Application scope: The DEO framework's utility in other non-convex, high-dimensional optimization domains (e.g., control, design optimization, or molecular state manipulation) is a viable avenue for future research (Hu et al., 26 Jul 2025, Bing et al., 2019, Li et al., 14 Apr 2024, Kozicki et al., 2022).

A plausible implication is that physics-inspired dimer methodology could become standard in large-scale optimization contexts where Hessian computations are infeasible and conventional first-order methods stall near complex critical points. However, the selection of dimer parameters, frequency, and their interaction with batch stochasticity remain open engineering and theoretical questions.

7. Illustrative Algorithm Summary

Below is a summary of the DEO update cycle as implemented for neural network training:

Step	Description	Complexity
1	Compute $g = \nabla L(\theta)$	$O(N)$
2	Displace: $\theta_2 = \theta + \Delta R N$	$O(N)$
3	Compute $g_2 = \nabla L(\theta_2)$	$O(N)$
4	Update $N$ with $F_R$ and normalize	$O(N)$
5	Estimate curvature $C$	$O(1)$
6	Project gradient: $g_{\text{mod}} = g - \alpha (g \cdot N) N$	$O(N)$

For each probe, only one additional gradient is required. The computational footprint is therefore dominated by the cost of standard gradient evaluation, making DEO suitable for large-scale practical deployments.
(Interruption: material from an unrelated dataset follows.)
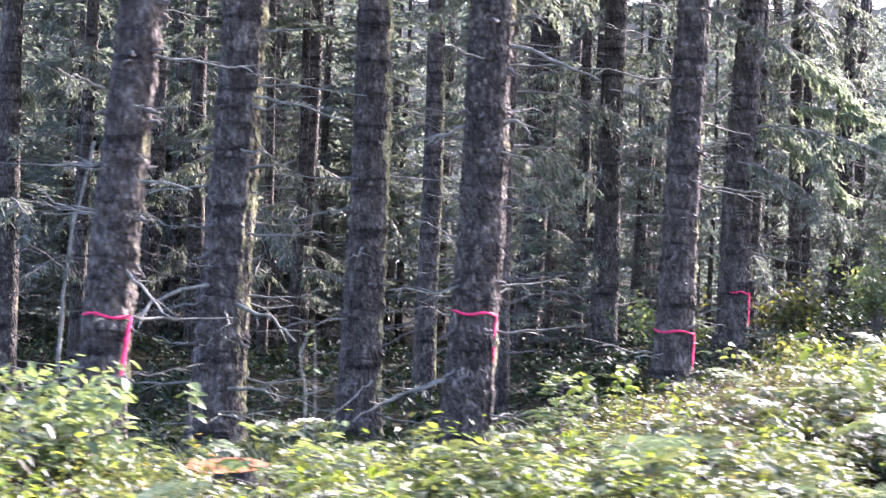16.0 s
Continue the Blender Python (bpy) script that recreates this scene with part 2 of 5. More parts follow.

Dimer-Enhanced Optimization provides a unified first-order framework for efficiently probing and exploiting landscape curvature, enabling robust navigation through saddle-rich, high-dimensional optimization problems encountered in modern computational and physical sciences. Its versatility is reflected in its adoption across neural network training, quantum chemistry, molecular simulation, and ultrafast control of quantum dynamics, offering both conceptual clarity and practical improvement where second-order methods are prohibitively expensive.